◆ WHAT IS BEING ASKED ◆
Set the data down again, exactly as it reads, but without the pictures.

● ● ● ● ●

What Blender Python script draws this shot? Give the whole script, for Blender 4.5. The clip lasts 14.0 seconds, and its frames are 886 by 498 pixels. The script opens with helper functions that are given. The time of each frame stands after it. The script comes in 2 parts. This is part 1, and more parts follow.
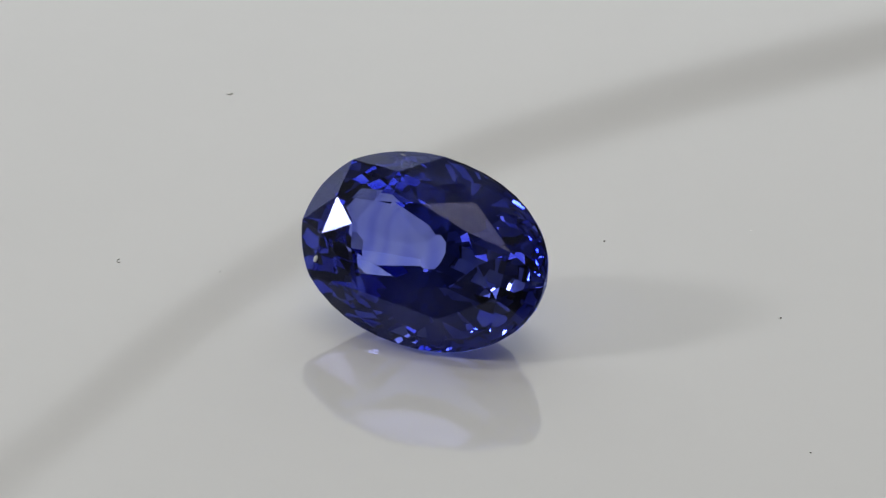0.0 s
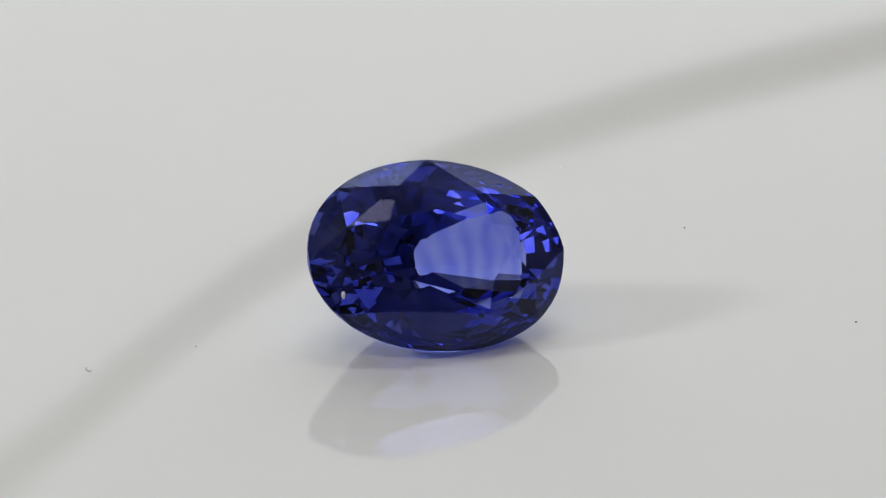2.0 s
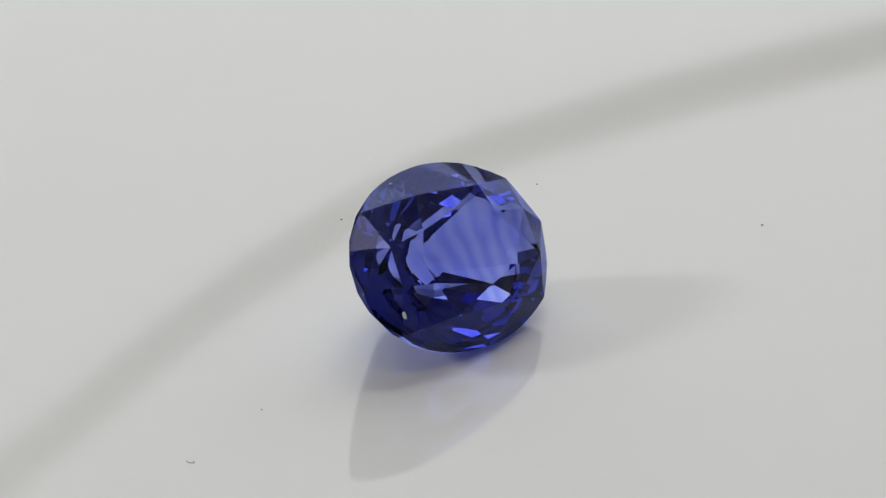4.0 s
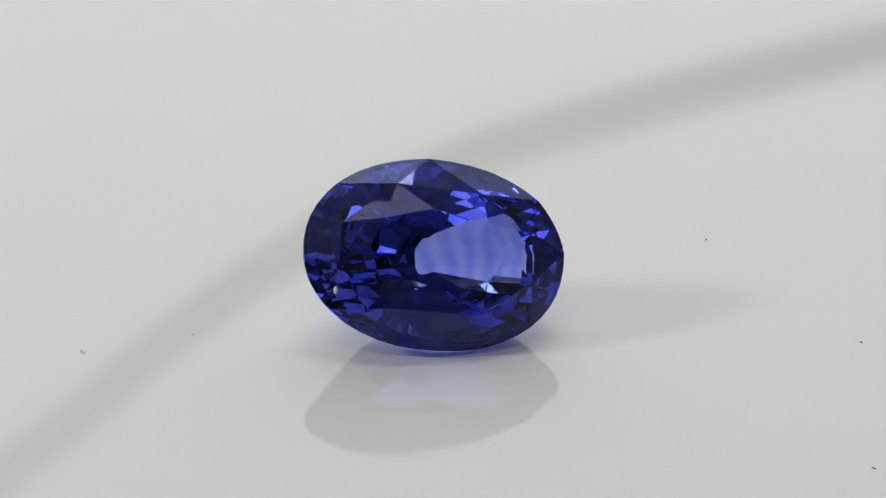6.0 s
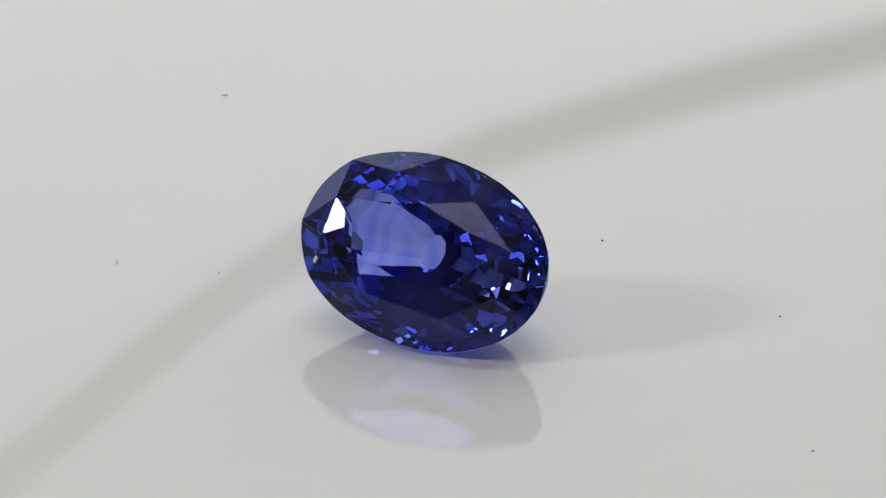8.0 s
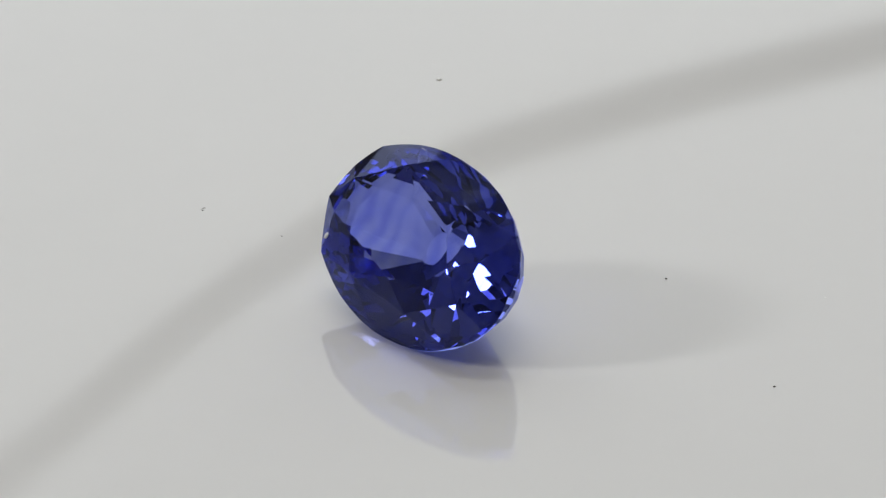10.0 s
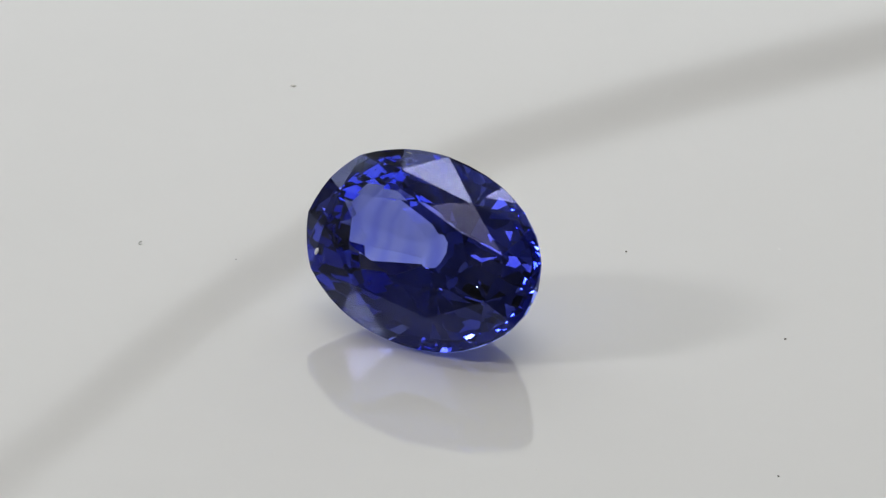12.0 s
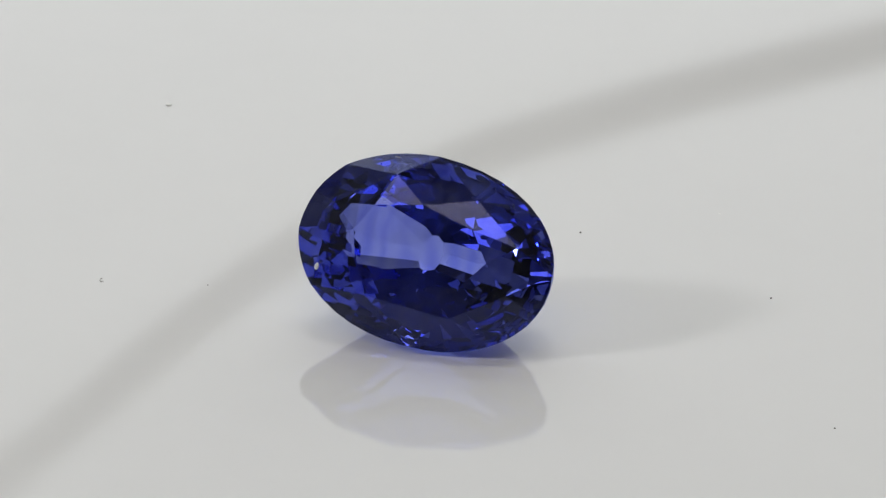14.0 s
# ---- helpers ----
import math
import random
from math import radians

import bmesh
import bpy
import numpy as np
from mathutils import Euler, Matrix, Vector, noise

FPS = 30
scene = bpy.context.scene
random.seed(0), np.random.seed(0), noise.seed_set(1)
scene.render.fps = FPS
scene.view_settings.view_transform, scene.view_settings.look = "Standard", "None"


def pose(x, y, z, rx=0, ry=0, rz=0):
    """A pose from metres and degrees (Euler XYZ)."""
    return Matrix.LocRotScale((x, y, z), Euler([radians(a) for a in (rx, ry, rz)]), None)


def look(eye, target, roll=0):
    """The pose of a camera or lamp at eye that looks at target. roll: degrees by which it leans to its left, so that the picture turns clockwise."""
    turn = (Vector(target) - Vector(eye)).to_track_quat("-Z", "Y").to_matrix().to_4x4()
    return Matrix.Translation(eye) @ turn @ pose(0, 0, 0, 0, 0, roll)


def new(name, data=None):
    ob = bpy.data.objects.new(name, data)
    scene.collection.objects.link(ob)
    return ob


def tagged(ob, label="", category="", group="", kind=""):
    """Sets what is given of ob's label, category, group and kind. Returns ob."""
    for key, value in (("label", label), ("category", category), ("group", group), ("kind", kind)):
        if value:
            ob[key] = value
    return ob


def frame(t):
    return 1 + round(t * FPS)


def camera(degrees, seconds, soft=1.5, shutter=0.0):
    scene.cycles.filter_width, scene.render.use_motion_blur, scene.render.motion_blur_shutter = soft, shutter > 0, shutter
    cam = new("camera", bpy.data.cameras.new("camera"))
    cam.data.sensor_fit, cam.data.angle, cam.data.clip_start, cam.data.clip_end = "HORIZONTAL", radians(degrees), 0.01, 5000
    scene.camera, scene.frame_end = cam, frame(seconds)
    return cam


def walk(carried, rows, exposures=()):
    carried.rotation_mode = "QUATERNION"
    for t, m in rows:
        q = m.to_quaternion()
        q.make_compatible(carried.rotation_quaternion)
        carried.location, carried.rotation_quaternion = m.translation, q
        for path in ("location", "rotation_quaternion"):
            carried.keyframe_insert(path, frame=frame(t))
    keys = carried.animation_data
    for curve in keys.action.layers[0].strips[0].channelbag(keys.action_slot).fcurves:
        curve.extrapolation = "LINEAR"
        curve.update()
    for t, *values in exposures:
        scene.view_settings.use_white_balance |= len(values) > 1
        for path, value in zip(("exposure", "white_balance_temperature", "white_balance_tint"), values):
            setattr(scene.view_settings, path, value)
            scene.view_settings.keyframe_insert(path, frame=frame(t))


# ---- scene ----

● ● ● ● ●

◆ SOLUTION TO THE PROBLEM ◆
What Blender Python script draws this shot? Give the whole script, for Blender 4.5. The clip lasts 14.0 seconds, and its frames are 886 by 498 pixels. The script opens with helper functions that are given. The time of each frame stands after it. The script comes in 2 parts. This is part 1, and more parts follow.
0.0 s
2.0 s
4.0 s
6.0 s
8.0 s
10.0 s
12.0 s
14.0 s
# ---- helpers ----
import math
import random
from math import radians

import bmesh
import bpy
import numpy as np
from mathutils import Euler, Matrix, Vector, noise

FPS = 30
scene = bpy.context.scene
random.seed(0), np.random.seed(0), noise.seed_set(1)
scene.render.fps = FPS
scene.view_settings.view_transform, scene.view_settings.look = "Standard", "None"


def pose(x, y, z, rx=0, ry=0, rz=0):
    """A pose from metres and degrees (Euler XYZ)."""
    return Matrix.LocRotScale((x, y, z), Euler([radians(a) for a in (rx, ry, rz)]), None)


def look(eye, target, roll=0):
    """The pose of a camera or lamp at eye that looks at target. roll: degrees by which it leans to its left, so that the picture turns clockwise."""
    turn = (Vector(target) - Vector(eye)).to_track_quat("-Z", "Y").to_matrix().to_4x4()
    return Matrix.Translation(eye) @ turn @ pose(0, 0, 0, 0, 0, roll)


def new(name, data=None):
    ob = bpy.data.objects.new(name, data)
    scene.collection.objects.link(ob)
    return ob


def tagged(ob, label="", category="", group="", kind=""):
    """Sets what is given of ob's label, category, group and kind. Returns ob."""
    for key, value in (("label", label), ("category", category), ("group", group), ("kind", kind)):
        if value:
            ob[key] = value
    return ob


def frame(t):
    return 1 + round(t * FPS)


def camera(degrees, seconds, soft=1.5, shutter=0.0):
    scene.cycles.filter_width, scene.render.use_motion_blur, scene.render.motion_blur_shutter = soft, shutter > 0, shutter
    cam = new("camera", bpy.data.cameras.new("camera"))
    cam.data.sensor_fit, cam.data.angle, cam.data.clip_start, cam.data.clip_end = "HORIZONTAL", radians(degrees), 0.01, 5000
    scene.camera, scene.frame_end = cam, frame(seconds)
    return cam


def walk(carried, rows, exposures=()):
    carried.rotation_mode = "QUATERNION"
    for t, m in rows:
        q = m.to_quaternion()
        q.make_compatible(carried.rotation_quaternion)
        carried.location, carried.rotation_quaternion = m.translation, q
        for path in ("location", "rotation_quaternion"):
            carried.keyframe_insert(path, frame=frame(t))
    keys = carried.animation_data
    for curve in keys.action.layers[0].strips[0].channelbag(keys.action_slot).fcurves:
        curve.extrapolation = "LINEAR"
        curve.update()
    for t, *values in exposures:
        scene.view_settings.use_white_balance |= len(values) > 1
        for path, value in zip(("exposure", "white_balance_temperature", "white_balance_tint"), values):
            setattr(scene.view_settings, path, value)
            scene.view_settings.keyframe_insert(path, frame=frame(t))


# ---- scene ----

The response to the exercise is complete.